In restaurants with two drive-thru lanes, never take the inside lane; again, you’re trapped. There’s a greater threat in the outside lane but also an escape route. Leave escape space between your vehicle and the one in front; if that means a car-length gap between you and the speaker or the pay or pickup window, so be it. Everyone in line will still get their food; just don’t compromise your escape path. Never put the vehicle in park. Just keep your foot on the brake. For manual transmissions, leave it in first and keep the clutch depressed. That way if the SHTF, you can escape forward immediately. Pay particular attention when between the pay and pickup windows; your car window will be down, and it’s easy to walk between your car and the building and reach in the driver’s side window. Glance around, especially to your right and behind when approaching the windows; that’s when you’ll be most distracted with handling money or your order. If something doesn’t seem right, drive away. You can always do a lap around the restaurant parking lot and get back in line. Needless to say, keep the doors locked.
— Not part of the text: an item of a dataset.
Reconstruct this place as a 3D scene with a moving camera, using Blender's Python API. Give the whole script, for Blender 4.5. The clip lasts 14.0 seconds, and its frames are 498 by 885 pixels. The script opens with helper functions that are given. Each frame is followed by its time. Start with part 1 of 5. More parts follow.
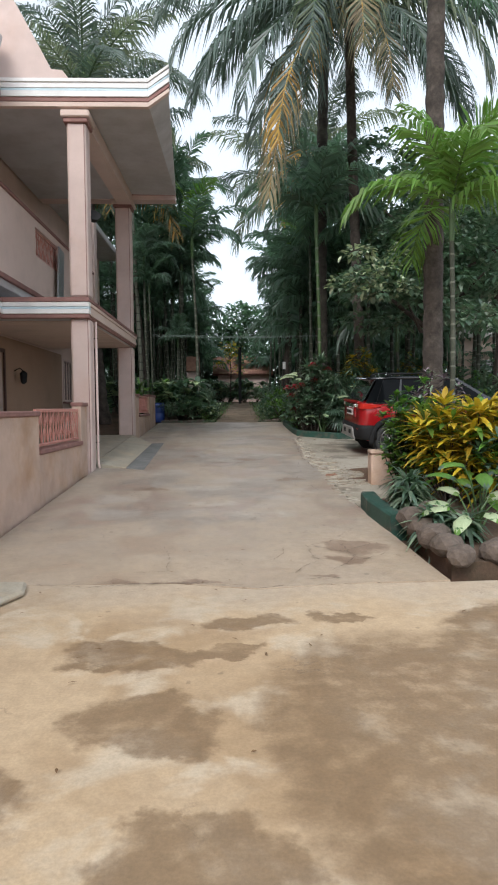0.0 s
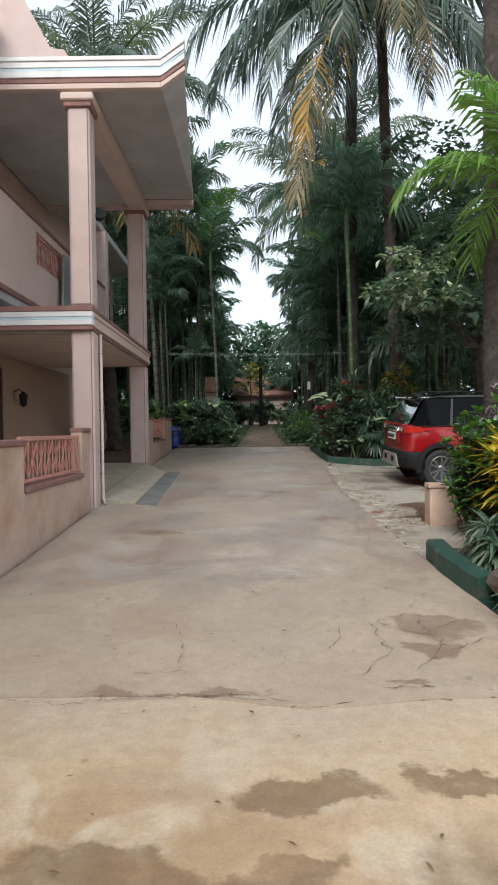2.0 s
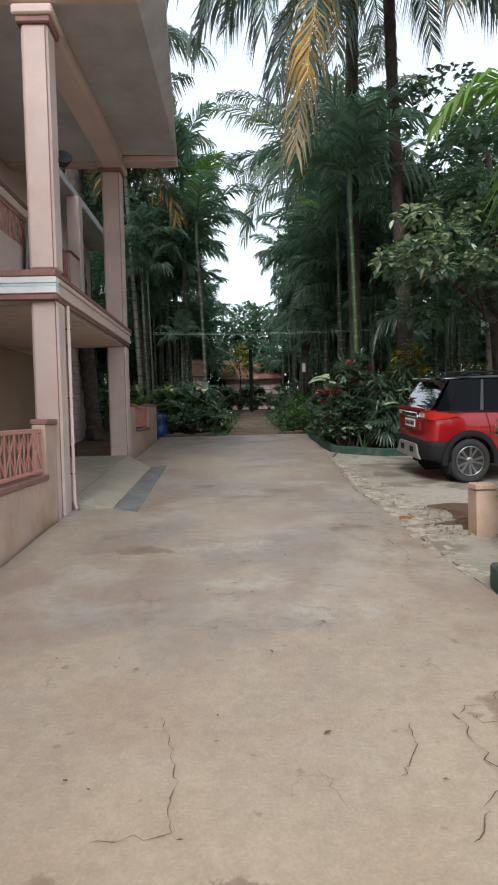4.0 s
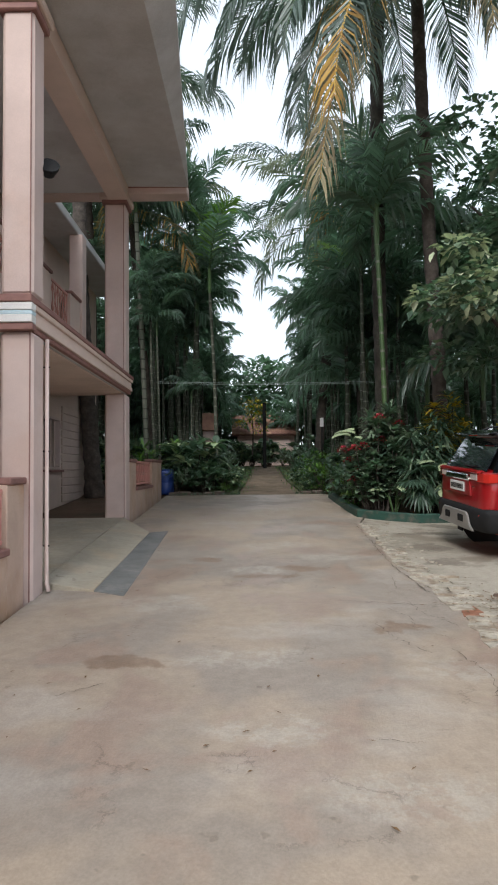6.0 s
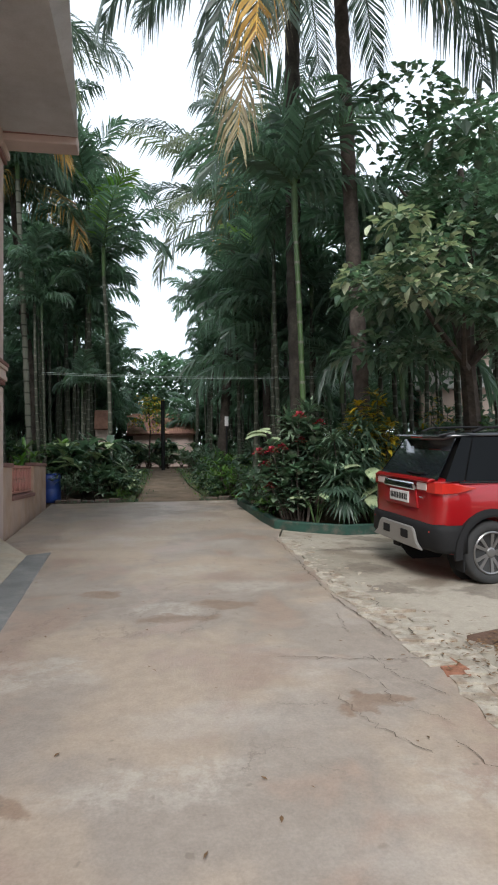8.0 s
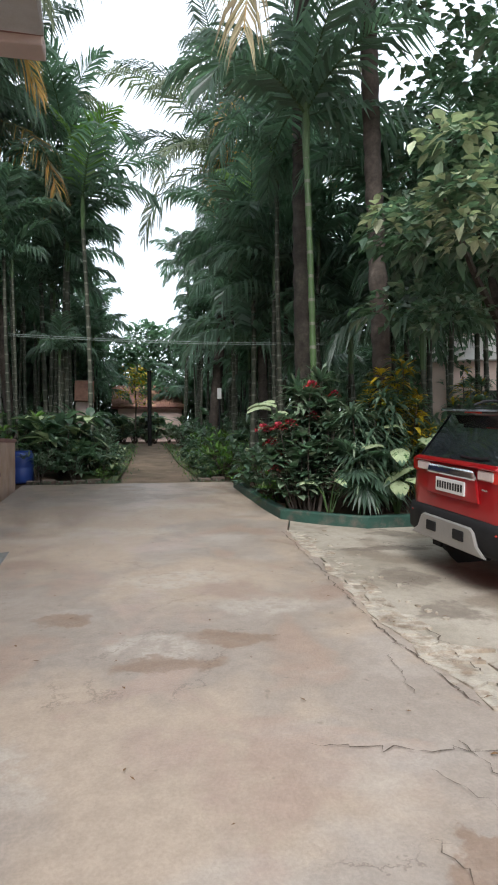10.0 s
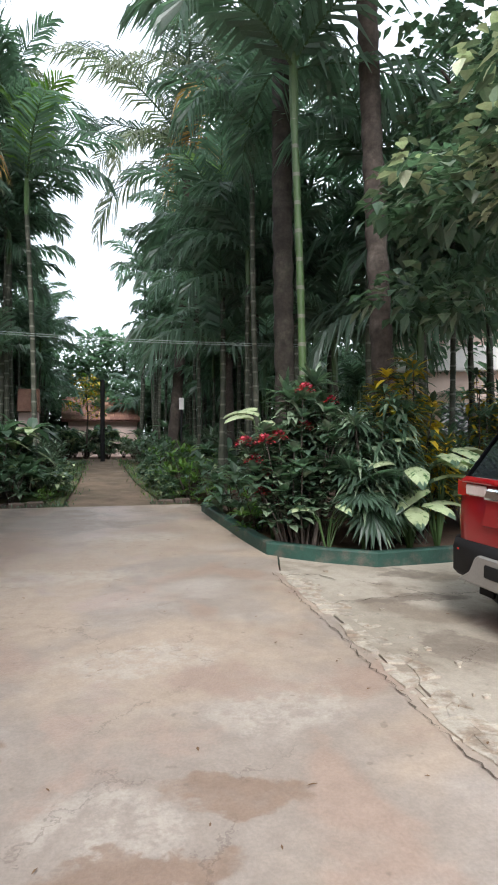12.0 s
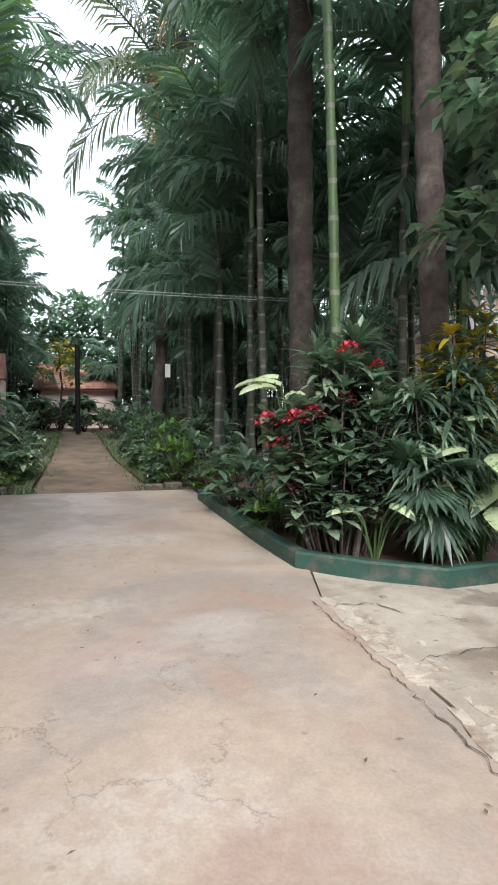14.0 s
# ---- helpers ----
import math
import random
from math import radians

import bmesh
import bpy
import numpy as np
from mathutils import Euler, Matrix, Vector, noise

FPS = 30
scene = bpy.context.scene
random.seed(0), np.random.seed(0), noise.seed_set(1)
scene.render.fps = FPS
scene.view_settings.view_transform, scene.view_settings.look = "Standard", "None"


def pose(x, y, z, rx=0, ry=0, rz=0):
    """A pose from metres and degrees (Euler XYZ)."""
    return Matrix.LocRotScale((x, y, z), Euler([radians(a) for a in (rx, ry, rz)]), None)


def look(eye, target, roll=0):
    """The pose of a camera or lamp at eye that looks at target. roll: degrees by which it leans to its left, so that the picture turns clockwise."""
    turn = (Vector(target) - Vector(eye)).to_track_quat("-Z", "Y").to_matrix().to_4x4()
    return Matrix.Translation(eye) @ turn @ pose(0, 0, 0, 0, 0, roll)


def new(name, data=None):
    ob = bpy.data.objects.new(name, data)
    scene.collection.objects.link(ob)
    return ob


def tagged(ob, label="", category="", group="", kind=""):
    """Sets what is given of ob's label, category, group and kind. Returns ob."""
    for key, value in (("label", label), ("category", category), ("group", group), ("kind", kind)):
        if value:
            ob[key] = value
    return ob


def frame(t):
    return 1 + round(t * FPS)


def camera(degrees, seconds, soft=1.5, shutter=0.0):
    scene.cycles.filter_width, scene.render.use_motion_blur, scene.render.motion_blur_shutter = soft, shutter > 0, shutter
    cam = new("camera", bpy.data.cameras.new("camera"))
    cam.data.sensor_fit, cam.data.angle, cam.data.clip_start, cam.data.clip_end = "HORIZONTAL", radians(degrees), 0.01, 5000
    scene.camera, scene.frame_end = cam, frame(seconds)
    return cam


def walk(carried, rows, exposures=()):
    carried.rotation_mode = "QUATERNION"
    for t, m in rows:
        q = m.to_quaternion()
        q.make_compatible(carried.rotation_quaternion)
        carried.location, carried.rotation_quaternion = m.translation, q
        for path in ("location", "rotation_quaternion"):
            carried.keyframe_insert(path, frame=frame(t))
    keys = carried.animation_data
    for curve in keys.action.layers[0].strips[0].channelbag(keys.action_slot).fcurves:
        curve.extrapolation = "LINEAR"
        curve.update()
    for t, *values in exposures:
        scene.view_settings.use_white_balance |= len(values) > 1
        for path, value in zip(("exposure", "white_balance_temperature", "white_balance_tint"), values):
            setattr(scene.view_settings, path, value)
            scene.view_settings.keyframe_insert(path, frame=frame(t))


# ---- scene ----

There are the usual cautions: Always keep your gas tank at least half full so you control when and where you stop. Keep your head on a swivel, looking for anything out of place whenever you’re stopped. If you have to go inside to pay, lock your car and don’t leave your wallet or purse in the car. If you always use cash, consider a prepaid credit or gas card so you can swipe and pay at the pump. Don’t pin yourself in the “alley” between your car, the pump, and the hose. It’s simple for a threat to close the alley at the front of the car, which will also block you from getting to the driver’s door. It’s usually better to work the hose from the rear and stay behind the car.

Left handers should practice shooting right-handed, because they’re at a substantial disadvantage against threats at the driver side window. If you spend a lot of time in a vehicle, consider a good shoulder holster. It’s a faster, easier draw than a hip holster inside a car.

There are more, but I don’t want to steal all Pat’s thunder. – N.K.